Talk about gratitude. I was listening to a man in the meeting today, talking about being grateful. He said that one of his children had sent him an email, asking him what he wanted for Christmas. His response was nothing. He said he had all he needed. He was sober and he was content with what he had already. He needed nothing more. He had no wants.
When I heard what he said, I realized the truth of that. I could, like the old song said, want my two front teeth and maybe a few more, but not really. I am content. I want for nothing, I am sober and that’s enough. It always has been. It’s really the best of all possible worlds.
I wish I could impart that message to the new man or woman. But I can’t do that. I was talking to a man, who has taken a trip back out and is coming back. I could see that he wants this, because he keeps coming back. He has a number of times. I hate to say this, but he probably will again. He’s been on the edge of a horrible crash, but he may have to just have that kind of bottom, before he can grasp what we all have. Some of us already know what that is.

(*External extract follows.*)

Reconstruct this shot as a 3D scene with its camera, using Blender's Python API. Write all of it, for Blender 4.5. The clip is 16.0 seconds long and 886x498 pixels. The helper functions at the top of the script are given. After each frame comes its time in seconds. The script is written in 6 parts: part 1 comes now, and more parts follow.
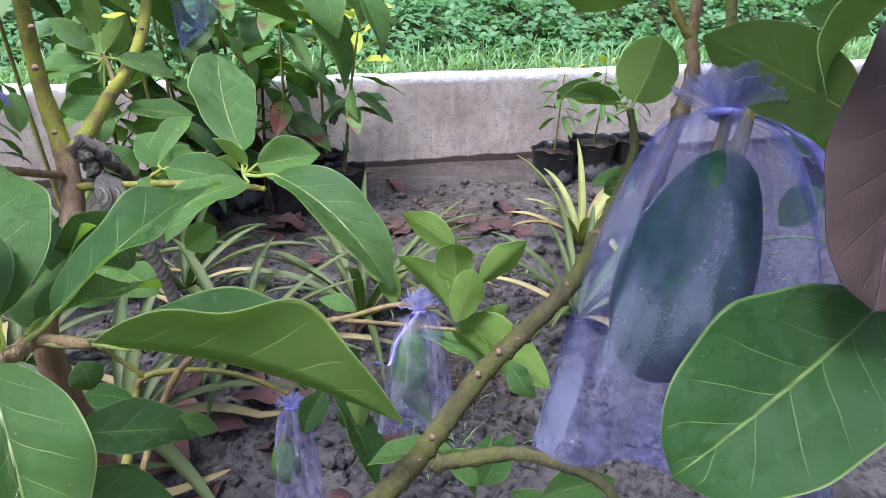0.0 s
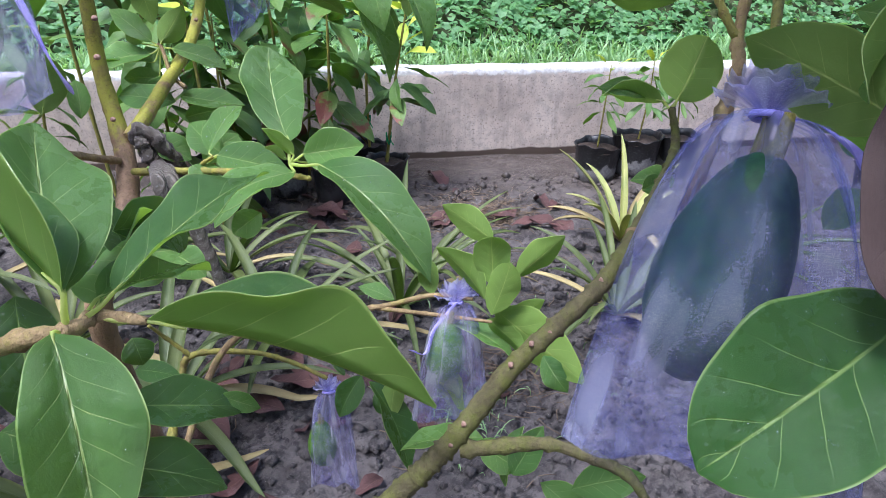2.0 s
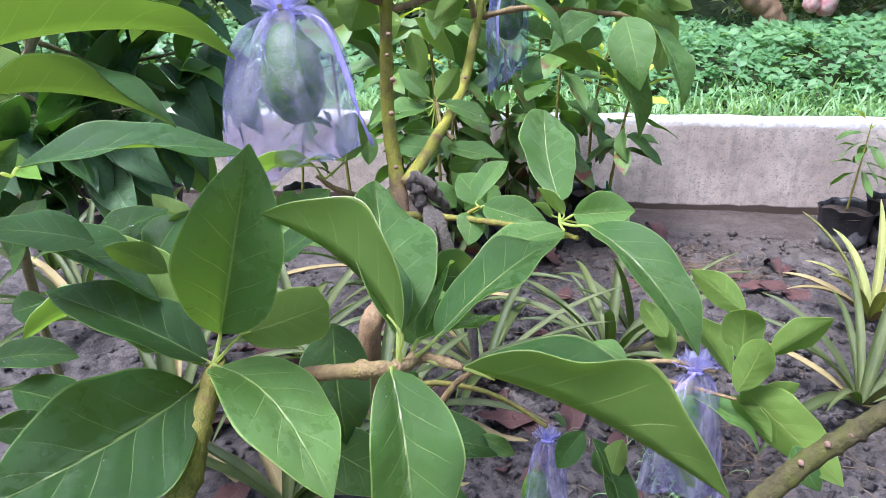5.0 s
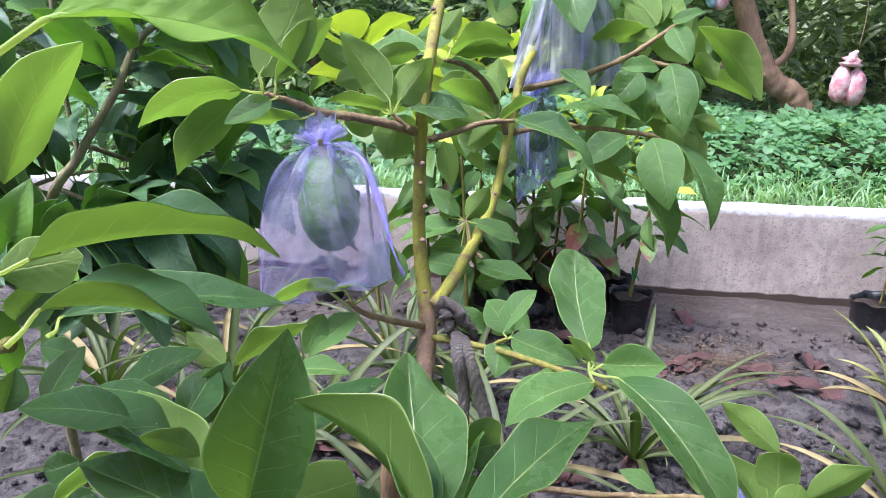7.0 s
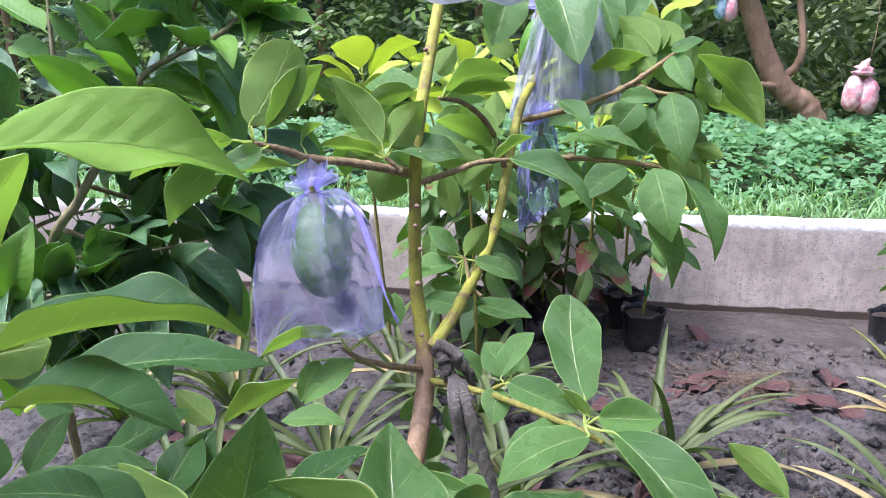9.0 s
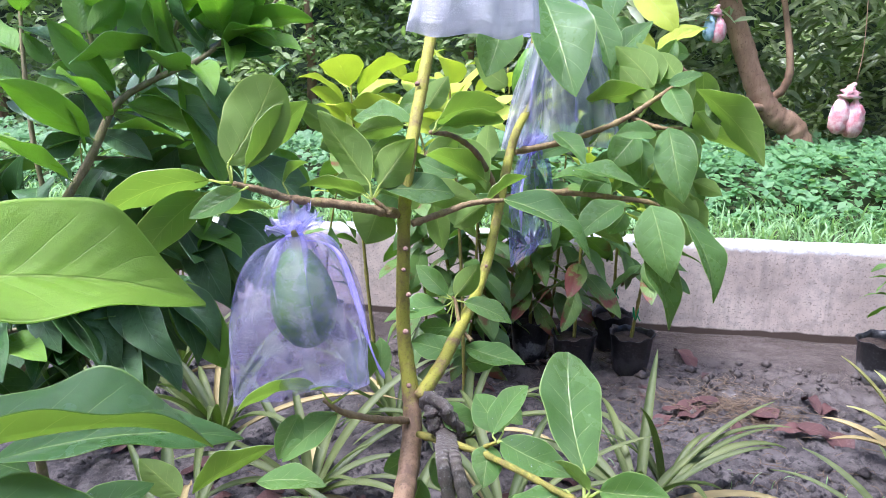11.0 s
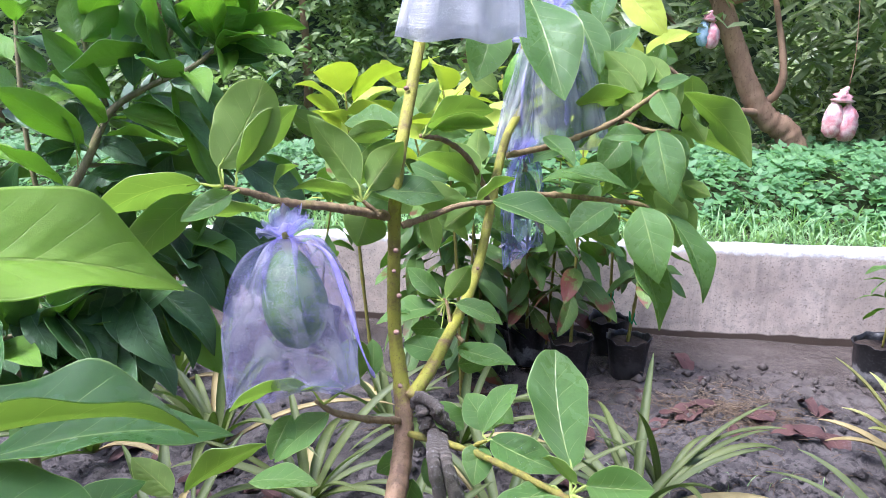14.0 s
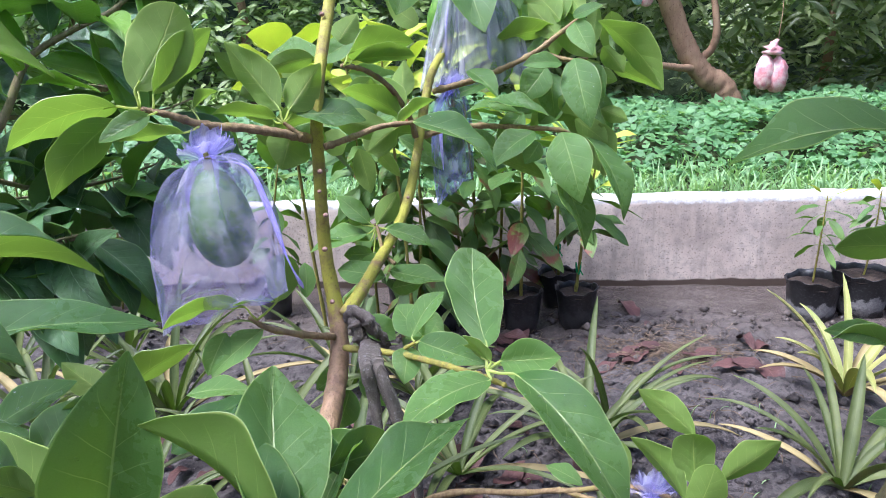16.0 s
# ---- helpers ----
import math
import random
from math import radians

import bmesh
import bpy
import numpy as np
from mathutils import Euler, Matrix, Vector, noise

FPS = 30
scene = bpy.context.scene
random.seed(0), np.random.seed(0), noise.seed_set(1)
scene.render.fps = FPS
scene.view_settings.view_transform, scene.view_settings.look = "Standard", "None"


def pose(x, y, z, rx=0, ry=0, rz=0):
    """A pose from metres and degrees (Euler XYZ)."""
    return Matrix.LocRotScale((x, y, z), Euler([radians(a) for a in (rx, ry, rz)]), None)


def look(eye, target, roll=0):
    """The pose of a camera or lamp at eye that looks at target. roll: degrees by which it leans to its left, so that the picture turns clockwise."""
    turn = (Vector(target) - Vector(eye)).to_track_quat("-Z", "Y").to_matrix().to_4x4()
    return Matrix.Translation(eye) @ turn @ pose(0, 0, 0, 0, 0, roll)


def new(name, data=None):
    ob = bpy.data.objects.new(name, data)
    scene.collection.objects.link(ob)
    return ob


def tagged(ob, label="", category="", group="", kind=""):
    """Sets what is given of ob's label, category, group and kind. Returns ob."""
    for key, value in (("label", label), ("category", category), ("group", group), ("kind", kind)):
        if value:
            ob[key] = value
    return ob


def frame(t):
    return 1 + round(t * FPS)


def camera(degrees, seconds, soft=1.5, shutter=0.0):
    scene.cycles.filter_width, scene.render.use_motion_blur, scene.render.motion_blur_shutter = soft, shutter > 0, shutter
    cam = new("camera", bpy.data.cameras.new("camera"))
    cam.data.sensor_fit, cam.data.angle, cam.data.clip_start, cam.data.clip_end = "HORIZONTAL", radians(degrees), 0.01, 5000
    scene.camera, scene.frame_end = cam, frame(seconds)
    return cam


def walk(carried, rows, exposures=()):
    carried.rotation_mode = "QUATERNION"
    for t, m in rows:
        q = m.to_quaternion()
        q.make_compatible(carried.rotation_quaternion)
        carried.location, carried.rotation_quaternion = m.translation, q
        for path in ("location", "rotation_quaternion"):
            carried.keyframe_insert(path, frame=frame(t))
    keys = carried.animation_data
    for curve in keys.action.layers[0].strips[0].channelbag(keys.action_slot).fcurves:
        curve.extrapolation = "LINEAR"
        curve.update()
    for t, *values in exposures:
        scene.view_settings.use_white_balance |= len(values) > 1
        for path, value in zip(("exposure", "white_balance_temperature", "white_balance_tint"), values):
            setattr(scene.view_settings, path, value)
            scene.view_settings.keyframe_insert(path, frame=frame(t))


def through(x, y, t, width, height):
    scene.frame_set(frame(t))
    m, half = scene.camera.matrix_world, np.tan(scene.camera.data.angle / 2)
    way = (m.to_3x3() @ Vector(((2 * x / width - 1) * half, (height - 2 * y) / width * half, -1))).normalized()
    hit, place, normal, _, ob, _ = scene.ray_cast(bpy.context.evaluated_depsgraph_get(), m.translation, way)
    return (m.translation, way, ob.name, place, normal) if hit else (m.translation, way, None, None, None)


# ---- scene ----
cam = camera(68.2, 16.0, 0.7)
PATH = [
    (0, (0.229, 0.214, 1.204), (0.664, 1.967, 0.345), 0.9),
    (0.5, (0.23, 0.214, 1.205), (0.603, 1.978, 0.34), 0.3),
    (1, (0.229, 0.213, 1.204), (0.558, 1.979, 0.326), 0.3),
    (1.5, (0.232, 0.207, 1.208), (0.562, 1.974, 0.331), 0.5),
    (2, (0.228, 0.204, 1.209), (0.544, 1.971, 0.326), 1.0),
    (2.5, (0.226, 0.201, 1.212), (0.522, 1.97, 0.328), 0.9),
    (3, (0.221, 0.203, 1.208), (0.441, 1.985, 0.326), 0.6),
    (3.5, (0.211, 0.197, 1.212), (0.368, 1.99, 0.341), 0.5),
    (4, (0.205, 0.186, 1.215), (0.307, 1.995, 0.367), 0.6),
    (4.5, (0.183, 0.195, 1.219), (0.057, 2.008, 0.384), -0.7),
    (4.8, (0.17, 0.191, 1.231), (-0.052, 2.013, 0.436), -0.2),
    (5, (0.169, 0.193, 1.232), (-0.112, 2.017, 0.461), -0.9),
    (5.2, (0.158, 0.187, 1.232), (-0.154, 2.025, 0.508), -0.0),
    (7.5, (0.16, 0.222, 1.317), (-0.233, 2.095, 0.736), -0.2),
    (8, (0.182, 0.231, 1.319), (-0.248, 2.091, 0.724), -0.7),
    (8.5, (0.186, 0.243, 1.323), (-0.232, 2.106, 0.728), -0.4),
    (9, (0.178, 0.236, 1.335), (-0.226, 2.117, 0.789), -1.1),
    (11.3, (0.164, 0.293, 1.367), (-0.199, 2.196, 0.871), -0.0),
    (11.5, (0.166, 0.296, 1.37), (-0.196, 2.204, 0.894), -0.2),
    (12, (0.169, 0.299, 1.364), (-0.176, 2.208, 0.877), -0.2),
    (12.5, (0.171, 0.301, 1.363), (-0.181, 2.208, 0.871), -0.3),
    (13, (0.172, 0.292, 1.368), (-0.176, 2.203, 0.891), -0.2),
    (13.5, (0.177, 0.293, 1.363), (-0.166, 2.203, 0.882), 0.1),
    (14, (0.176, 0.277, 1.357), (-0.186, 2.182, 0.867), -0.5),
    (14.5, (0.185, 0.257, 1.342), (-0.2, 2.156, 0.845), -1.4),
    (15, (0.194, 0.241, 1.326), (-0.177, 2.135, 0.802), -2.2),
    (15.5, (0.213, 0.232, 1.316), (-0.129, 2.127, 0.774), -2.8),
    (16, (0.221, 0.233, 1.294), (-0.011, 2.138, 0.731), -2.7),
]
walk(cam, [(t, look(eye, target, roll)) for t, eye, target, roll in PATH], [(t, stops, 5380, tint) for t, stops, tint in ((0.0, 0.80, 15), (3.0, 0.92, 15.5), (5.0, 1.1, 17), (7.5, 1.0, 20), (12.0, 1.19, 20.5), (16.0, 1.08, 18.5))])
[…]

I know that I do. I needed something which convinced me that alcohol could no longer fulfill my needs. I had to reach despair before hope was possible.
I’m not talking about self satisfaction, but a genuine contentedness. A peace with oneself. An absence of desire, even for a drink. The awareness that God is doing for me what I can’t do for myself.
Anyway, that’s what I was thinking about, when I got home this afternoon.